Seated on small black cushions on the floor of a small Coffman Union room, the Diamond Way Buddhist Meditation group settles in for its weekly meeting at the University. Some sit with legs akimbo. Others sit with a leg on each side of the cushion. Some hold beads with their eyes closed, deep in concentration.
“Karmapa Chenno!” or “The power of all Buddhas works through us!” is written on a white board. The phrase will be repeated later in the meditation.
“Try to sit with your back straight. Sit comfortably,” said Eric Gibson, one of the more
experienced group members. He was instructing those who were there for the first time.
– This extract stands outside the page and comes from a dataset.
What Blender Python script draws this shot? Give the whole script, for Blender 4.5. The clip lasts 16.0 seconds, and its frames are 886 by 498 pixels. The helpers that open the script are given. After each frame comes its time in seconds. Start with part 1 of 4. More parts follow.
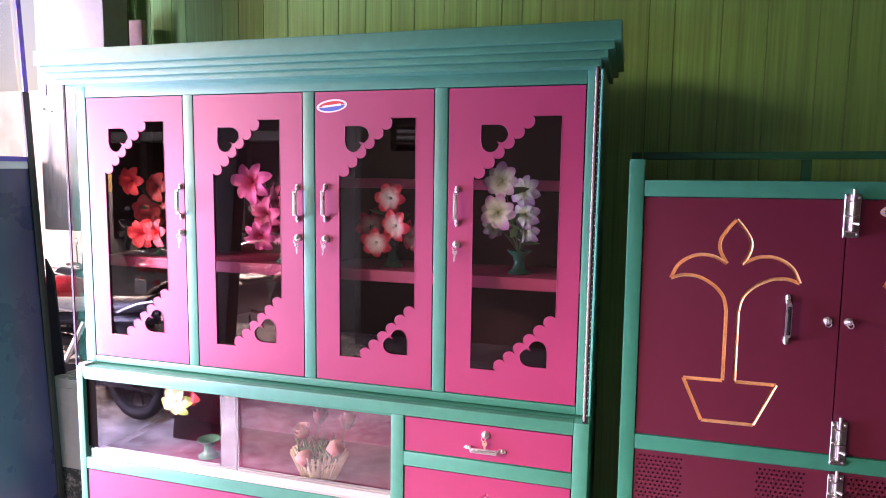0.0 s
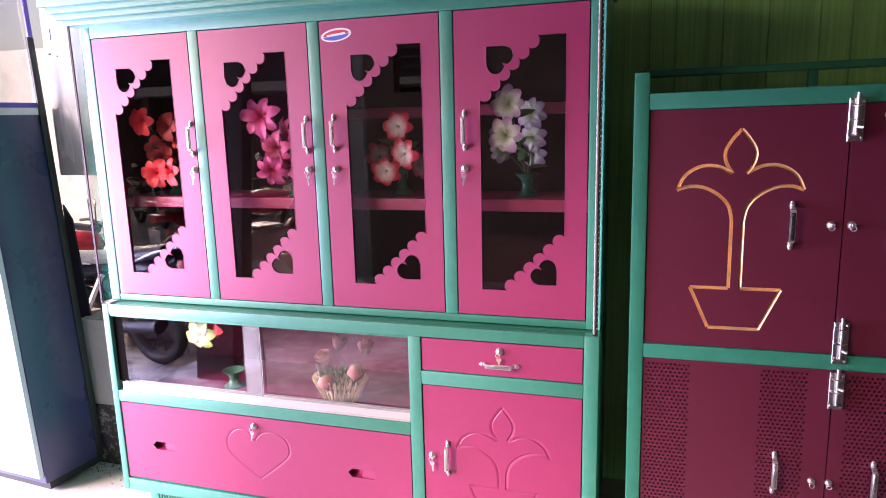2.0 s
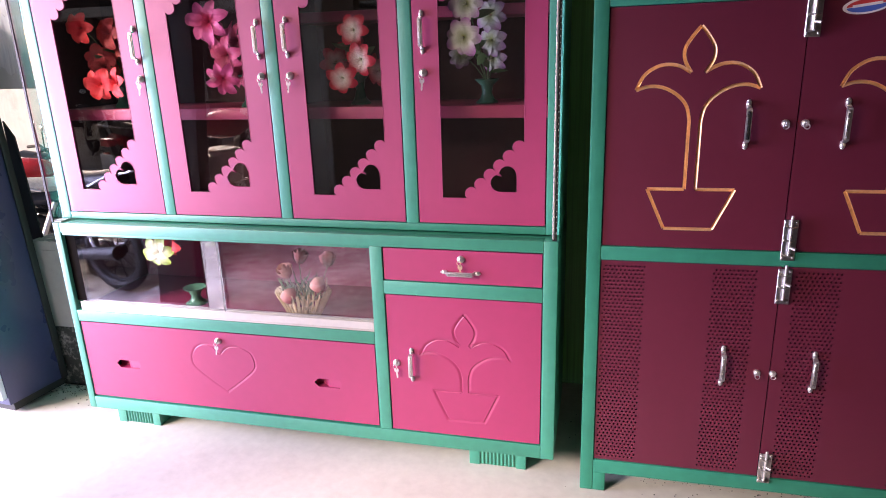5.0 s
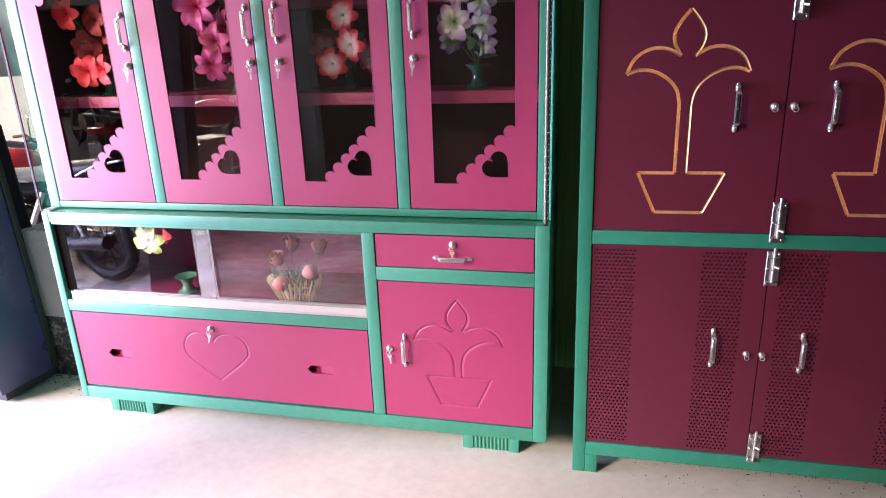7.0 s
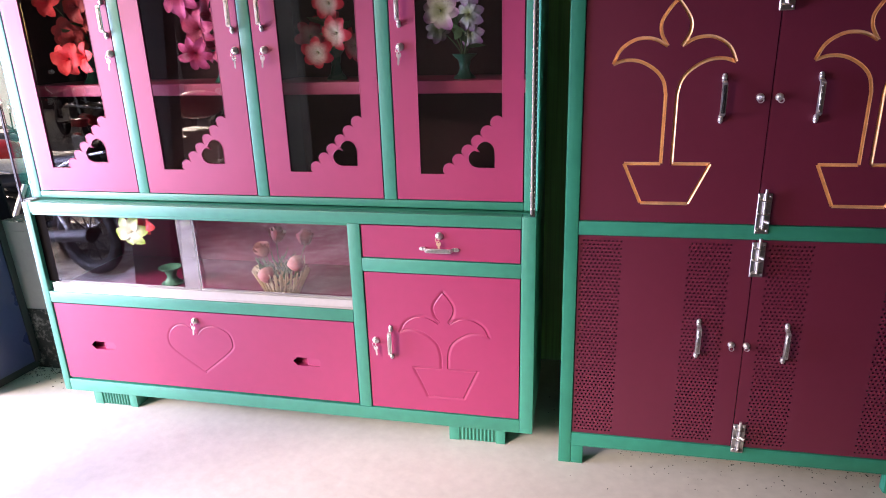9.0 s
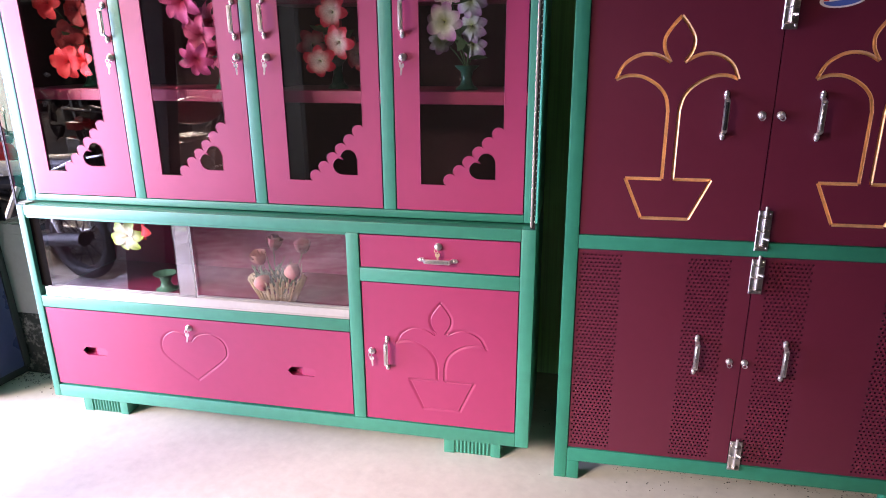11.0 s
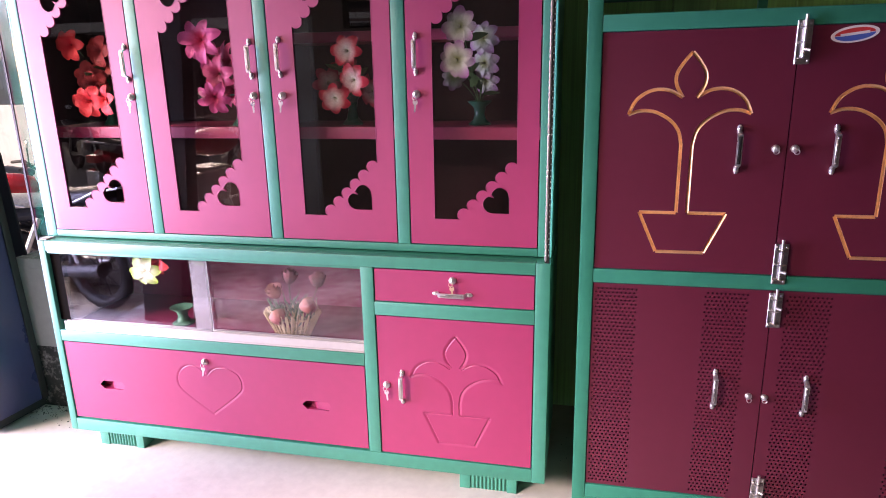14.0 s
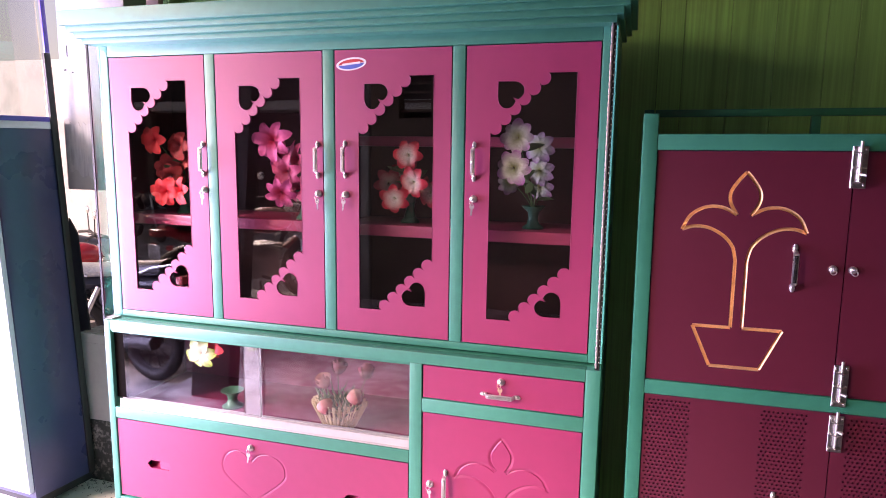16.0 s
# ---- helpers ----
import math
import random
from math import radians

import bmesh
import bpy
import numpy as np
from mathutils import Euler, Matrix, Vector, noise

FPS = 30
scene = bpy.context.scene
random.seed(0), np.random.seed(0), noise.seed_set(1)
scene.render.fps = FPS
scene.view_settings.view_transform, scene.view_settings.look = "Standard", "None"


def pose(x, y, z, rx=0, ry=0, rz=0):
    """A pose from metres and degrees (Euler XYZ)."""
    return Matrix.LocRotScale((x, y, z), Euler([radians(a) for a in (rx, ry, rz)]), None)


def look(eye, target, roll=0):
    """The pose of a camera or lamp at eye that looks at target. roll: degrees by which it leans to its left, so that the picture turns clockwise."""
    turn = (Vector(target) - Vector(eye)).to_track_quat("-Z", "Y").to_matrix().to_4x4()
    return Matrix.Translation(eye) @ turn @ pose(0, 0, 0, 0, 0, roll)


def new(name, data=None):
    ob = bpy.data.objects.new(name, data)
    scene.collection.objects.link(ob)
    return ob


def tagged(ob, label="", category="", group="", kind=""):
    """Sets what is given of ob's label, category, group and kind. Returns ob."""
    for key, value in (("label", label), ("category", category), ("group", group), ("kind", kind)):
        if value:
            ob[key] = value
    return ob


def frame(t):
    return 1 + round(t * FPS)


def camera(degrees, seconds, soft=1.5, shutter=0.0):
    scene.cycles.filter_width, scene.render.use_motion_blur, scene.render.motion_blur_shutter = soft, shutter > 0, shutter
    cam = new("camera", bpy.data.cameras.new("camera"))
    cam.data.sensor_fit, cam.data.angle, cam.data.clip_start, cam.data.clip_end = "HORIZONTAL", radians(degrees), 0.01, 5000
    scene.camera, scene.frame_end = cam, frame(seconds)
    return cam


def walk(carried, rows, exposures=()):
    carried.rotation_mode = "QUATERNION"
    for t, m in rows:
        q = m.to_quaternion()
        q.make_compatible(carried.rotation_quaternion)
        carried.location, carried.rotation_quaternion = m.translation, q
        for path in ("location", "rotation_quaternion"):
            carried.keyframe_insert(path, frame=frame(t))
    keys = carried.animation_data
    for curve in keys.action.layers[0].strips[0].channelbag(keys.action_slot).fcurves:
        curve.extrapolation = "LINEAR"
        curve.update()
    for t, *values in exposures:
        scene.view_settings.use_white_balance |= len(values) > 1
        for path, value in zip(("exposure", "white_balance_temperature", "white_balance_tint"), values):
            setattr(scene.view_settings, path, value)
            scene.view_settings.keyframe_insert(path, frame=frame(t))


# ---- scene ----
cam = camera(68.9, 16.0, soft=0.95)
PATH = [
    (0, (1.782, -1.702, 1.407), (1.228, 0.209, 1.196), 0.8),
    (0.5, (1.782, -1.709, 1.383), (1.235, 0.201, 1.152), 0.3),
    (1, (1.785, -1.719, 1.363), (1.253, 0.19, 1.089), -0.6),
    (1.5, (1.785, -1.742, 1.356), (1.21, 0.146, 1.034), -1.1),
    (2, (1.789, -1.752, 1.342), (1.217, 0.129, 0.976), -1.4),
    (2.5, (1.792, -1.753, 1.322), (1.262, 0.131, 0.906), -1.4),
    (3, (1.799, -1.742, 1.309), (1.304, 0.137, 0.837), -1.8),
    (3.5, (1.806, -1.736, 1.294), (1.334, 0.137, 0.776), -1.7),
    (4, (1.806, -1.74, 1.286), (1.337, 0.125, 0.735), -1.5),
    (4.2, (1.806, -1.744, 1.284), (1.334, 0.115, 0.72), -1.6),
    (6.3, (1.812, -1.757, 1.272), (1.372, 0.103, 0.683), -1.4),
    (6.5, (1.807, -1.76, 1.269), (1.373, 0.101, 0.676), -1.0),
    (7, (1.807, -1.757, 1.274), (1.368, 0.094, 0.658), -2.0),
    (7.5, (1.81, -1.756, 1.273), (1.377, 0.095, 0.652), -2.7),
    (8, (1.813, -1.756, 1.264), (1.4, 0.104, 0.653), -2.0),
    (8.5, (1.815, -1.753, 1.261), (1.407, 0.1, 0.628), -1.8),
    (11, (1.792, -1.746, 1.26), (1.409, 0.122, 0.658), -0.3),
    (11.5, (1.798, -1.74, 1.267), (1.402, 0.131, 0.683), -0.4),
    (12, (1.794, -1.742, 1.268), (1.413, 0.137, 0.699), -0.6),
    (12.5, (1.791, -1.745, 1.277), (1.371, 0.13, 0.723), -1.0),
    (13, (1.787, -1.749, 1.277), (1.368, 0.128, 0.729), -1.3),
    (13.5, (1.794, -1.741, 1.287), (1.358, 0.134, 0.744), -1.5),
    (14, (1.79, -1.744, 1.287), (1.362, 0.137, 0.759), -1.0),
    (14.5, (1.78, -1.745, 1.308), (1.324, 0.137, 0.806), -0.5),
    (15, (1.771, -1.74, 1.337), (1.284, 0.149, 0.895), -0.2),
    (15.5, (1.758, -1.766, 1.346), (1.175, 0.114, 0.993), -0.3),
    (16, (1.762, -1.777, 1.36), (1.203, 0.12, 1.066), 0.8),
]
walk(cam, [(t, look(eye, target, roll)) for t, eye, target, roll in PATH], exposures=[(0.0, 1.63, 8400, 45), (1.0, 1.63, 8250, 43), (2.0, 1.36, 8200, 38), (3.0, 1.27, 8200, 36), (3.6, 1.45, 8250, 36), (5.0, 1.27, 8200, 29), (8.5, 1.22, 8200, 26), (12.0, 1.23, 8200, 29), (14.0, 1.28, 8200, 36), (15.0, 1.35, 8300, 42), (16.0, 1.41, 8400, 45)])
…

“You can’t do this wrong,” he said.
The meditation begins. Lakeesha Bowers reads calmly from a small book in front of her. Everyone else falls silent. For 15 minutes, they concentrate, occasionally punctuating the space between Bowers’ words with their own.
“Om Ö”
Meditation helps the mind and body, said Aaron Crook, a Diamond Way officer.
Each person has a different story about how they discovered Buddhist meditation and what it has given them. But most students participating in the group said meditation helps them keep their lives organized and their minds clear.
“I’d go in sleepy and kind of sad and leave feeling wonderful,” said Bowers, one of the more experienced members leading the group.
“It helps you focus and keep your life organized,” said first-year biochemistry student Jonathan Popko.
“Guided meditation has a flow to it,” said Andrea Loubert, a first-year elementary education student who tried a few different meditation centers before finding the campus group.
“Life has its ups and downs. Meditating helps keep it in the middle,” said Jody Rader, an art and architecture junior.
Kimberly Johnson of the Minneapolis Zen Center said many people come to Zen meditation – a meditation founded in Zen Buddhism – because “they’ve had some sort of crisis. It may be health-related, may not be.”
The benefits are apparent to those who practice, but abstract to explain.
“It does appear that Zen meditation or meditation of any kind can help to integrate the body and the mind,” she said.
“Our groups are for lay people and our members are not monks, but normal people who do normal jobs,” Crook said.